A Garden Bloomed
Behind the House
A Commemorative Exhibition of Gelya Pisareva

Levashovsky, St. Petersburg
Exhibition dates: April 11 – May 4, 2025
Flor et Lavr Gallery, in collaboration with the Masters school, presents A Garden Bloomed Behind the House — a commemorative exhibition honoring the Leningrad artist Gelya Pisareva (1933–2024), to be held at Levashovsky in St. Petersburg.

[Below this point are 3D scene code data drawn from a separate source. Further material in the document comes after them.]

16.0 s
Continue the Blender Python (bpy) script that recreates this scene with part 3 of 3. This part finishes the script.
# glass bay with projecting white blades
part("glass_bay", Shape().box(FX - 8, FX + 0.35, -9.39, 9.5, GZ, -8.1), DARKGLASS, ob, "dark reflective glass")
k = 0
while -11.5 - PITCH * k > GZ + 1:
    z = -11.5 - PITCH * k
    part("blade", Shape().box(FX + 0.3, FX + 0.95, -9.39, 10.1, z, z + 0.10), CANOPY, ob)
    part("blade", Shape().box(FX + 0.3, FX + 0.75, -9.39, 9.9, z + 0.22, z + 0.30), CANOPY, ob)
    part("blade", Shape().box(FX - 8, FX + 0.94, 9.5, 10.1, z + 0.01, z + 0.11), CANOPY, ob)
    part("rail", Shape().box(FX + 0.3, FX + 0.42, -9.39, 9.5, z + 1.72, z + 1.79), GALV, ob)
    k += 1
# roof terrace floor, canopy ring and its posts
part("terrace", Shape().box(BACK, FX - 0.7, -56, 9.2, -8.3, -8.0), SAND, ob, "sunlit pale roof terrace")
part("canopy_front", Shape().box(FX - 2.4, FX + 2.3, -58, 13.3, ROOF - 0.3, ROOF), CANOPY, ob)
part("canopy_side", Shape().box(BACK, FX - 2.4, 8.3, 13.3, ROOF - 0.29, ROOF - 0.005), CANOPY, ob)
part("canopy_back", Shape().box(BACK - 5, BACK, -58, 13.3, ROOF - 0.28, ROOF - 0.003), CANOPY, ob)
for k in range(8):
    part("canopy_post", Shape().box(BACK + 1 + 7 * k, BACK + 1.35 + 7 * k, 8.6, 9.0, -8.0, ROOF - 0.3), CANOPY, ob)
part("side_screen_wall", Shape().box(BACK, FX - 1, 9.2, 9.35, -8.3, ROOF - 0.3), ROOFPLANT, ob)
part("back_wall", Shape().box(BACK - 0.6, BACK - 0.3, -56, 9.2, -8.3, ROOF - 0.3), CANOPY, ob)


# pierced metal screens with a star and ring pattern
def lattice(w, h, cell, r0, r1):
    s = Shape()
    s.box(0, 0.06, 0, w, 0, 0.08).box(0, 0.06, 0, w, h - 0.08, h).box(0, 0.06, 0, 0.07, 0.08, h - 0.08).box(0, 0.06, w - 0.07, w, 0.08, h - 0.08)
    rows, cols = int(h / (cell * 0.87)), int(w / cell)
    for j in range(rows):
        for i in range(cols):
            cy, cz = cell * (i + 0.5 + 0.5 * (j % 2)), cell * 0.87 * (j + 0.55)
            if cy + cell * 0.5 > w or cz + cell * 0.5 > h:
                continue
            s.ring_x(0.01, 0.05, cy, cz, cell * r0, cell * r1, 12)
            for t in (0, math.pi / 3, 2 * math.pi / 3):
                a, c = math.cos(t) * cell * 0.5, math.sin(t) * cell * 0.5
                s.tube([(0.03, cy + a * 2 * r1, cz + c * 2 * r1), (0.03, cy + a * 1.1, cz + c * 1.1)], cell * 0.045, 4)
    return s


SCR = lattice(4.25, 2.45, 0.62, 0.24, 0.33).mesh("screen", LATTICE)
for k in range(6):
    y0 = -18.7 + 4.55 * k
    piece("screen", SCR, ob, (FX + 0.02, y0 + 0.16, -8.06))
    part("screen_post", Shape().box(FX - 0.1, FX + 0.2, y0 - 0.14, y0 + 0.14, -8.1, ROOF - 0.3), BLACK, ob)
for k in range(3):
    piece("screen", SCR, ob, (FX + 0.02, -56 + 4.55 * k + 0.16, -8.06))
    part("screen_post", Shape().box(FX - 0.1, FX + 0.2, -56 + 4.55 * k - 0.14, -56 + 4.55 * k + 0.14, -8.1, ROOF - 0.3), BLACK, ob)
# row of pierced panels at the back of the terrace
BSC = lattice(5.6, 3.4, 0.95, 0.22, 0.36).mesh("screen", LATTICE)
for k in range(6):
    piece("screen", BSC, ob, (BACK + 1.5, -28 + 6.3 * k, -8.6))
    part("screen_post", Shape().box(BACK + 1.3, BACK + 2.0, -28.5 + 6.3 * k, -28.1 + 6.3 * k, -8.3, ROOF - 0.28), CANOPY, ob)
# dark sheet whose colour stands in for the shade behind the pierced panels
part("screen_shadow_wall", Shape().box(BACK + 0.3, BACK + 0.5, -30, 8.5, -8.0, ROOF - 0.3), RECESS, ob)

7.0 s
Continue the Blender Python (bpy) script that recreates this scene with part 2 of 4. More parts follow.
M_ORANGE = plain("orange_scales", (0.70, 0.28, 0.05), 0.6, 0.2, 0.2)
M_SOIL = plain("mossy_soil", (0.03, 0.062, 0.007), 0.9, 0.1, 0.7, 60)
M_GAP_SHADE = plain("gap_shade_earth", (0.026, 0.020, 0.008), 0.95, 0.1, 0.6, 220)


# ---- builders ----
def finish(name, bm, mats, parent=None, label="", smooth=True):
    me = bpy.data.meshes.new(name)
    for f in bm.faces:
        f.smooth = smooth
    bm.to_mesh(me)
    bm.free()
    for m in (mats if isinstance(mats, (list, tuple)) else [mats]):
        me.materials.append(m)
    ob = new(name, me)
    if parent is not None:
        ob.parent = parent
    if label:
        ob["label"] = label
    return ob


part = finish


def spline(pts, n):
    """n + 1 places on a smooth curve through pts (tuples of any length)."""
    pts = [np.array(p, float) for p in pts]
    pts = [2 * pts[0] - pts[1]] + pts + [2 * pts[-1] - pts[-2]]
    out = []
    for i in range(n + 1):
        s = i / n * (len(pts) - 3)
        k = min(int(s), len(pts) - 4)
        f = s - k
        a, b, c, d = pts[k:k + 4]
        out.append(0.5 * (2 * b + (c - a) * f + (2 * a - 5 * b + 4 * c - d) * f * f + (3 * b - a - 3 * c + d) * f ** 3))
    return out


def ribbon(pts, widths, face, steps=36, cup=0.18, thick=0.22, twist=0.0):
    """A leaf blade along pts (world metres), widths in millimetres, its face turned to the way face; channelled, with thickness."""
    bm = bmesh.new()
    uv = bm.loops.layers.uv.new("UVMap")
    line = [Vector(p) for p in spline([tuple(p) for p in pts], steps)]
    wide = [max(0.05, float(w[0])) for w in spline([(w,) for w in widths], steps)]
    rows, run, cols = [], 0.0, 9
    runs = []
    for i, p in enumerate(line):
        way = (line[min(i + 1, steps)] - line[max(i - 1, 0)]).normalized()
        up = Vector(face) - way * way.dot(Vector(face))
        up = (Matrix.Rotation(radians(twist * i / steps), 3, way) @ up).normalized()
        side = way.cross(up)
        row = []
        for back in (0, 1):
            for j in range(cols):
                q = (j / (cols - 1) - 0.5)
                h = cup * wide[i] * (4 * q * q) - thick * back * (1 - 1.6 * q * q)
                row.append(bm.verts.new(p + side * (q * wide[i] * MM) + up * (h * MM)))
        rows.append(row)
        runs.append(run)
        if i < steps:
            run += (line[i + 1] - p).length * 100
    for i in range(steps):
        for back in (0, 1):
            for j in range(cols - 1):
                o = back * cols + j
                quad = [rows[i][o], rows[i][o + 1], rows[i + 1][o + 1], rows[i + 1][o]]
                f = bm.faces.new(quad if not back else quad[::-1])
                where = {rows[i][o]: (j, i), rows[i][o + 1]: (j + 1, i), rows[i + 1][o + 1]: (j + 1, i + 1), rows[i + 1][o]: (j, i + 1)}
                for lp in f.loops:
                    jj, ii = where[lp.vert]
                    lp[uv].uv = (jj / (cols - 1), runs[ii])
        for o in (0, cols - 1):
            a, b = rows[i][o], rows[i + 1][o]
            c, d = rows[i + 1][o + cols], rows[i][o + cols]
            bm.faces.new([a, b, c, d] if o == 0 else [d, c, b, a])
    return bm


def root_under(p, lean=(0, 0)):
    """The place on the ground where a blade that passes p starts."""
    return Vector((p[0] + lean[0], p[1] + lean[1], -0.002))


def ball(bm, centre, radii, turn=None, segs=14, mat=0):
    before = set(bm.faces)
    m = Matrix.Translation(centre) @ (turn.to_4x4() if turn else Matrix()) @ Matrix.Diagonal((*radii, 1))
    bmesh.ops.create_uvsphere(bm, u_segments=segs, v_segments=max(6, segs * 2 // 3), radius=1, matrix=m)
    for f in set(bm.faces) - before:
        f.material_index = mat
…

The exhibition brings together the legacy of this remarkable sculptor, painter, and graphic artist — a figure whose practice became an integral part of Russian artistic culture — and the works of artists from the Ozerki — Artists’ Village collective, with whom Pisareva lived, worked, and exhibited: Valery Bytka, Alexander Pozin, Marina Spivak, Dmitry Verdyan, and her final student, Darina Romasheva.
In one of the spaces at Levashovsky, paintings unfold a landscape of memory where time and place intersect — the house in Ozerki, its surroundings, its inhabitants. Scenes from everyday life — her daughter Natalia, grandson Ivan, and the dog Kuza — recur from canvas to canvas, quietly tracing the rhythm of life. These works are closely tied to her final workshop, which appears frequently in paintings from the 2000s onward. Personal recollections shared by her family enrich the exhibition, offering insight into Pisareva’s world: the quiet of the village, the workshop, the garden — a space where art and life were deeply intertwined.

The exhibition also features Pisareva’s wooden sculptures, works by Darina Romasheva, and pieces by her long-time artist collaborators Valery Bytka and Dmitry Verdyan.
Levashovsky’s former boiler room will become a site of dialogue between Pisareva’s sculptural practice and that of her collaborators from the collective. Sculptural compositions by Alexander Pozin, Valery Bytka, Dmitry Verdyan, and Marina Spivak will be shown alongside hers, continuing a creative conversation that spanned decades. In her later years, working with wood and stone became increasingly difficult, yet one of her last stone sculptures — preserved in her workshop — will be presented in the exhibition.

This sculptural section takes the form of a symbolic garden — the kind that might lie behind the home of each artist in the collective. It echoes a recurring motif in Pisareva’s work: the garden as an intimate space for reflection and inspiration.
A Garden Bloomed Behind the House is not a retrospective, but a living story — of an artist, her world, and the people who shaped it alongside her.